By Monica Chen
Despite Republican outcries of earmarks and payoffs earlier this year, House Speaker Nancy Pelosi has kept $200 million in appropriations for The Presidio Trust in the Build Back Better plan.
Tucked into the massive 2,000-page bill are two paragraphs giving the organization that sum, to be doled out in fiscal year 2022 and available until 2026, for “carrying out projects.” The trust manages the Presidio National Park, a 1,480-acre park at the northern tip of San Francisco overlooking the Golden Gate Bridge.
When Pelosi’s office was asked by reporters in September why the trust needed that money, the answer was that it was “to help meet the needs of this incredibly popular national park in this difficult financial moment.”
“Sadly, it’s clear Republicans would rather play politics than preserve our national treasures,” a spokesperson said to Fox News.
But the Presidio National Park is mostly used by San Franciscans, unknown to the rest of the country.
The trust is also flush with cash. In 2021, its total revenue was $131 million, according to financial statements. This year, it will finish its biggest and most expensive project to date, the $121 million Tunnel Tops project, to build 14 acres of new park land on top of highway tunnels. To pay for increasingly more expensive projects, it keeps taking loans from the U.S. Treasury. As of 2021, it owes $61.7 million. Total assets are $776.4 million.
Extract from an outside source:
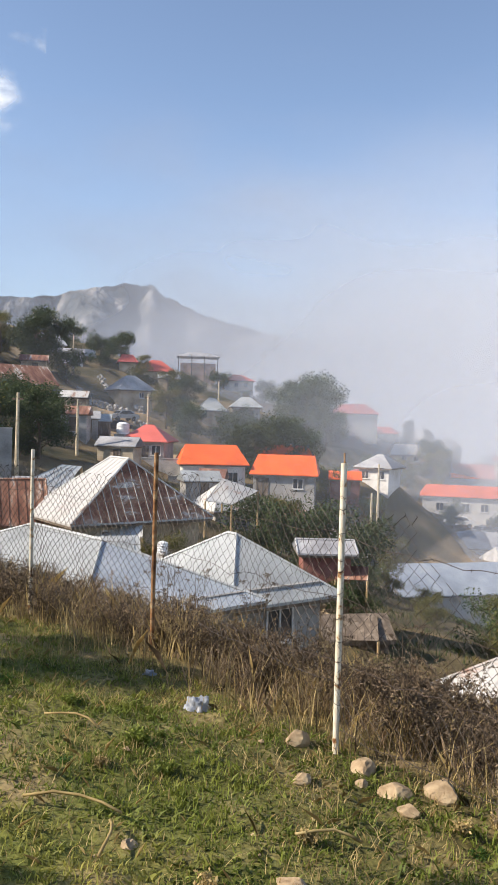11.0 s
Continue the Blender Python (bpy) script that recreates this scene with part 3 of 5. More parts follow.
sheet_roof("pale sheet lean-to against the old house", [(-28.4, 32.3, -3.2), (-25.8, 34.3, -2.9), (-24.9, 33.2, -3.8), (-27.5, 31.0, -4.0)], M_PATCHROOF)
sheet_roof("pale sheet awning against the rusty-roofed house", [(-26.1, 29.9, -3.5), (-23.9, 31.6, -3.45), (-23.0, 30.5, -4.2), (-24.6, 29.2, -3.75)], M_ZINC)
sheet_roof("grey sheet roof of a lean-to behind the old house", [(-34.4, 38.5, -1.2), (-33.6, 39.2, -1.3), (-31.7, 35.6, -2.2), (-33.1, 34.3, -1.85)], M_ZINC)
sheet_roof("pale stained sheet roof among the trees", [(-32.2, 52.5, -2.5), (-30.0, 53.7, -3.3), (-30.1, 50.2, -4.0), (-31.6, 49.3, -3.8)], M_PATCHROOF)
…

On top of that, the Presidio Trust in its founding was meant to be financially self-sustaining by 2013. But Pelosi has helped it secure federal funds even when it was already posting a profit. In 2011, when Congress wanted to pull funding, Pelosi’s office fired off a news release decrying that possibility.
“From its creation, we intended the Presidio to eventually become financially self-sustaining; every year, the federal investment required for the Presidio decreases. Instead, today’s misguided Republican action would result in higher future obligations by the federal government,” Pelosi said in the press statement.
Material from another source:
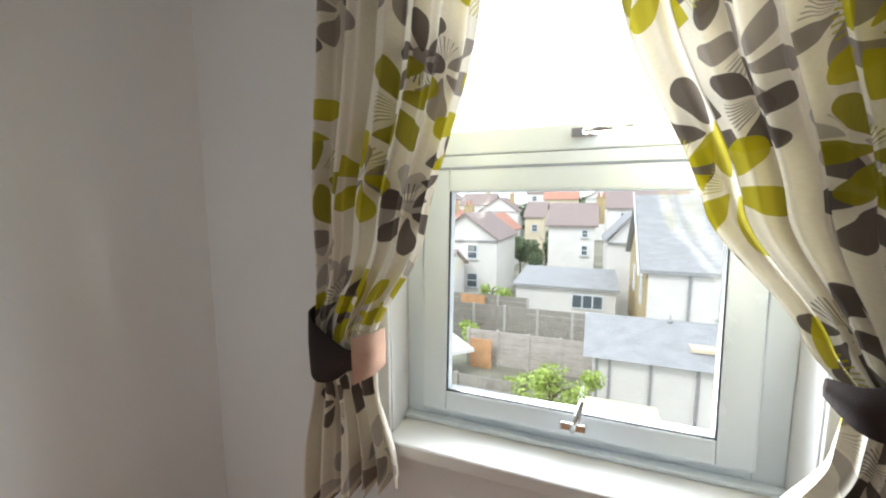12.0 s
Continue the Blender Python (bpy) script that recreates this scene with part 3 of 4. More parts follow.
def band(points, heights, t=0.004):
    """A cloth strip along points, with a height at each."""
    bm = bmesh.new()
    pts = [Vector(p) for p in points]
    rings = []
    for i, (p, h) in enumerate(zip(pts, heights)):
        d = (pts[min(i + 1, len(pts) - 1)] - pts[max(i - 1, 0)]).normalized()
        n = Vector((d.y, -d.x, 0)).normalized()
        up_ = Vector((0, 0, 1))
        rings.append([bm.verts.new(p + n * s + up_ * q * h) for s, q in ((0, -0.5), (t, -0.5), (t * 1.6, 0), (t, 0.5), (0, 0.5))])
    for a, b in zip(rings, rings[1:]):
        for k in range(5):
            bm.faces.new((a[k], a[(k + 1) % 5], b[(k + 1) % 5], b[k]))
    bm.faces.new(rings[0][::-1]), bm.faces.new(rings[-1])
    return bm


def smooth_line(pts, n=6):
    """More points between, on a soft curve."""
    out = []
    P = [Vector(p) for p in pts]
    for i in range(len(P) - 1):
        p0, p1, p2, p3 = P[max(i - 1, 0)], P[i], P[i + 1], P[min(i + 2, len(P) - 1)]
        for k in range(n):
            t = k / n
            out.append(0.5 * (2 * p1 + (p2 - p0) * t + (2 * p0 - 5 * p1 + 4 * p2 - p3) * t * t + (3 * p1 - p0 - 3 * p2 + p3) * t ** 3))
    out.append(P[-1])
    return out


RODZ, RODY = 2.355, 3.60
rod = thing("curtain_rod", "thin grey metal curtain rod on brackets", "curtain rod")
part("pole", tube([(-3.71, RODY, RODZ - 0.012), (-2.33, RODY, RODZ + 0.012)], 0.009, 12), M_STEEL, rod, "", True)
for x in (-3.71, -2.33):
    part("finial", lathe([(0.006, -0.014), (0.013, -0.012), (0.013, 0.012), (0.006, 0.014)], 14), M_STEEL, rod, "", True).matrix_local = pose(x, RODY, RODZ + (-0.012 if x < -3 else 0.012), 0, 90)
for x in (-3.62, -2.40):
    part("bracket", tube([(x, RODY, RODZ - 0.012), (x, RODY + 0.05, RODZ - 0.016), (x, YN - 0.001, RODZ - 0.016)], 0.006, 8), M_STEEL, rod, "", True)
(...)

“The Presidio Trust is well on its way toward meeting its financial, stewardship, and public use goals, and is headed toward self-sufficiency in 2013. I will fight alongside Senators Feinstein and Boxer to ensure that this damaging provision never becomes law,” she added.
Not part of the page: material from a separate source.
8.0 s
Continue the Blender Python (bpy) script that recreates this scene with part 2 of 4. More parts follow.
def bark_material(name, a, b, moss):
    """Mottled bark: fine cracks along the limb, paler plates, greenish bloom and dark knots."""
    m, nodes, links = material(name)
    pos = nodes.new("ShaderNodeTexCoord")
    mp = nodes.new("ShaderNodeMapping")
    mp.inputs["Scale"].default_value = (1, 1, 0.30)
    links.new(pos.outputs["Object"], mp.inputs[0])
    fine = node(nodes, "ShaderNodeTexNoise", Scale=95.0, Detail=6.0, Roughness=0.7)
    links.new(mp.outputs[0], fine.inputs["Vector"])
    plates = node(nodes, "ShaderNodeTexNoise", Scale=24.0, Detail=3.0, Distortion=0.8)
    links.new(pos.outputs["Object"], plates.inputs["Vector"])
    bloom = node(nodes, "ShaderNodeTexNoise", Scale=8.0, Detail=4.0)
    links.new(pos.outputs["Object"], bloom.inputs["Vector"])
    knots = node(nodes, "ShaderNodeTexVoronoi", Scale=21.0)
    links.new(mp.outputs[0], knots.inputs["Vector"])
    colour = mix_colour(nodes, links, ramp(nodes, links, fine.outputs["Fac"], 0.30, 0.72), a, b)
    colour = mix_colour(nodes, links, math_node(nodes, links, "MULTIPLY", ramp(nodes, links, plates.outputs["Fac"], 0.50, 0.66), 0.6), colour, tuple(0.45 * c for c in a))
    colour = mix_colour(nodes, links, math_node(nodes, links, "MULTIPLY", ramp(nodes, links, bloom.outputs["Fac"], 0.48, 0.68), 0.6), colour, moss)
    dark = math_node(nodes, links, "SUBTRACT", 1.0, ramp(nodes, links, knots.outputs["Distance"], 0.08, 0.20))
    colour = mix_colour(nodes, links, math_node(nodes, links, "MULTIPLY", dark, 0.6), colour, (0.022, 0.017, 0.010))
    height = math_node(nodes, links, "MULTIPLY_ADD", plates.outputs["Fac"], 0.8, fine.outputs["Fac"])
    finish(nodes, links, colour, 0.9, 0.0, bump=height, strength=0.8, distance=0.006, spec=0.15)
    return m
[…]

But according to The San Francisco Chronicle in 2005, in a lengthy Sunday feature, the Presidio Trust celebrated the milestone of posting a profit for the first time that year. It had $43.2 million in revenue and spent $40.5 million in expenses.
“It’s emerging as the national park that we wanted it to be,” said Greg Moore to the Chronicle. Moore was the director of the Golden Gate National Parks Conservancy. The Presidio is part of the 82,000-acre Golden Gate National Recreation Area.

Today, the Presidio is a national park with corporate and seemingly resort-like interests. “Live in a national park,” says the marketing for its apartments, built by the U.S. Army when it held the site. There are two hotels on site, 11 cafes and restaurants, including a Starbucks. There are also a yoga center and a day spa, a regular gym and a rock-climbing center. Those businesses are dotted among the eight war memorials at the Presidio built over the centuries by the army, the oldest to honor the fallen in the Spanish-American War. Visitors can view the Korean War Memorial, then walk around the corner to the Walt Disney Family Museum’s cafe.
Pelosi’s connections to the Presidio Trust go back to its founding. She introduced the bill in 1994 to establish the trust and shepherded it through Congress to transform it “from post to park,” as Pelosi said in the Chronicle.
Alarms have been raised about the Presidio Trust from the start in San Francisco.
In 1994 and 1995, members of the Preserve the Presidio Campaign testified in Congress about the trust’s organizational structure and questions about its suitability within the National Parks system. It was formed as a “wholly owned government corporation.”
“The National Park Service is planning to change the Presidio, a designated national park, into a business park to be marketed like a shopping mall,” said Joel Ventresca, co-chairman of the campaign. “The NPS wants to abdicate its responsibility and turn the management of the Presidio over to a tax-free publicly unaccountable, publicly subsidized corporation that will operate like a private for-profit redevelopment agency with awesome powers.”
The Presidio Trust, as formed by Pelosi’s bill, turned out to be exactly what Ventresca described. The board is not accountable to San Francisco. In fact, of the seven-member board, six members are appointed by the President of the United States. The seventh member is the Secretary of the Department of the Interior or their representative. Since taking office, President Joe Biden has appointed four new board members.
The trust and the businesses operating within the park are also tax-exempt.
The unsuitability of the Presidio to be a national park was also raised by other members of Congress, who even in 1994 fretted that the Presidio would be just an exclusive playground for San Francisco residents, supported by taxpayers nationwide. “What we’re creating today is a city park for San Francisco paid for by government funds,” said Rep. James Hansen, R-Utah, in August 1994.
These days, exclusivity seems to be the Presidio’s draw. When the heiress Ivy Getty married recently, Pelosi officiated her wedding at city hall. Afterwards, reported The Daily Mail, guests who partied too hard had a log cabin available to them at the Presidio National Park, for IV drips.